SCN: Lesson for anti-war

sharma at blarg.net sharma at blarg.net
Mon Oct 8 00:22:13 PDT 2001



I have not bothered to look for the
original citation, but I have seen
Horowitz on TV under other circumstances
and this certainly sounds like him. He
was a leftie who became disillusioned
with the left, joined the right, and has
been making a good living attacking the
left since. Who knows if he was really
as important in the left as he says he
was. While some of the stuff he says in
other venues makes sense, and is at
least open to debate, this is pure
garbage. 

As one of those demonstrators I can say
with certainty that we did not have the
power to cause US failure in Vietnam,
our gov failed on its own. Like so many
righties, he is terminally cranky, and
while he also admits that we have
complex problems, he finds that he
prefers simple, or is that simplistic,
solutions. And above all, wave the flag
and agree with the gov.

Like the current war on drugs, the
lament that "if only we got serious and
had the full support of the public, we
could win this war" was used regarding
Vietnam and is used to ignore and pesky
little facts that keep popping up about
the impossibility of winning then and in
our current drug war. Even when Russia
was a complete police state, people used
drugs. Even in China, where people can
be put to death (or slave labor for
years) people use drugs. And nothing can
stop people from fighting for their
homes, except total genocide, even in
Vietnam.

Like Fox News (fair and balanced
reporting they keep saying), when in
doubt the right attacks the left, or the
middle since they cannot tell the
difference.
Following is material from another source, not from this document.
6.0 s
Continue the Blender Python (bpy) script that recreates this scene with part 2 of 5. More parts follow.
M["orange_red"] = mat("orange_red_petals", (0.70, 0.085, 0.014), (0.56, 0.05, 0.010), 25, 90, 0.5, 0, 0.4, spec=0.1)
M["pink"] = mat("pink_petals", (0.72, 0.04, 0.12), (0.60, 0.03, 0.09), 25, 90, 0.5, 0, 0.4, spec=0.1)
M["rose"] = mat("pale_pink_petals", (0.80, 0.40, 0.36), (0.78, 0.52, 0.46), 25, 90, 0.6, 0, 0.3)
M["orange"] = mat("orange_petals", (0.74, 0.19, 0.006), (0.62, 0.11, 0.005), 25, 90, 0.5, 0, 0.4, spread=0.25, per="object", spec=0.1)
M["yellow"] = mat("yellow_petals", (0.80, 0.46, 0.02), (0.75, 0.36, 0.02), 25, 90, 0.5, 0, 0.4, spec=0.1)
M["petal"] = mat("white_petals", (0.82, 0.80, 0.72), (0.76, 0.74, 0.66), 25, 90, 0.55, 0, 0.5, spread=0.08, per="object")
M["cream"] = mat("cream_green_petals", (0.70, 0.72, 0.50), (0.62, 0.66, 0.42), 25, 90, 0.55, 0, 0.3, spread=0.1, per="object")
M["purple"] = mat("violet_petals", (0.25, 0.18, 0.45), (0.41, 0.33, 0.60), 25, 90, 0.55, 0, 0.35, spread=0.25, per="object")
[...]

Keep in mind that these
people considered Clinton a screaming
leftist!

One newletter I read recently pointed
out that the 100 million bucks the right
got spent in trying to castrate Clinton
could have been spent on paying
attention to terrorism. And maybe even
paying attention to all sorts of other
important stuff happening to the
country.

Thanks for your quote from Tuchman, she
says it so well....

-sharma


Malcolm Taran wrote:
> 
> (Thread of TuanMD and J Johnson)
> 
> --> Is this satire or a hoax?
> --> A 700 Club feature?
> --> In what medium did the original appear?  References?
> 
> On Fri, 5 Oct 2001, 13:48:05, TuanMD wrote:
> > Anti-War Demonstrators Should Think Twice
> >                                   Wednesday, October 03, 2001
> > By David Horowitz from FOX News
> >
> >                            I am a former anti-war activist who helped
> > to organize the first campus demonstration against the war in Vietnam
> > at the University of California, Berkeley in 1962. I appeal to all
> > those young people who participated in "anti-war" demonstrations on
> > 150 college campuses this week, to think again and not to join an
> > "anti-war" effort against America's coming battle with international
> > terrorism.
> > [snip]
> 
> A most succinct evaluation re. the above is chapter five
> in Barbara Tuchman's
> _The March of Folly: from Troy to Vietnam_, NY: Knopf, '84
> (SPL 909.08 T79M),
> as well as providing context with the continuity of the book.
> (Tuchman is the author of _The Guns of August_.)
> 
> "Ignorance was not a factor in the American endeavor in Vietnam
> pursued through five successive presidencies, altough it was to
> become an excuse.  Ignorance of country and culture there may
> have been, but not ignorance of the contra-indications, even the
> barriers, to achieving the objective of American policy.  All the
> conditions and reasons precluding a successful outcome were
> recognized or foreseen at one time or another during the thirty
> years of our involvement.  American intervention was not a
> progress sucked step by step into an unsuspected quagmire.  At no
> time were policy-makers unaware of the hazards, obstacles and
> negative developments.  American intelligence was adequate,
> informed observation flowed steadily from the field to the
> capital, special investigative missions were repeatedly sent out,
> independent reportage to balance professional optimism--when that
> prevailed--was never lacking.  The folly consisted not in pursuit
> of a goal in ignorance of the obstacles but in persistence in the
> pursuit despite accumulating evidence that the goal was
> unattainable, and the effect disproportionate to the American
> interest and eventually damaging to American society, reputation
> and disposable power in the world."  (Tuchman, '84. p.234.)
> 
> _The Pentagon Papers_ need only be mentioned.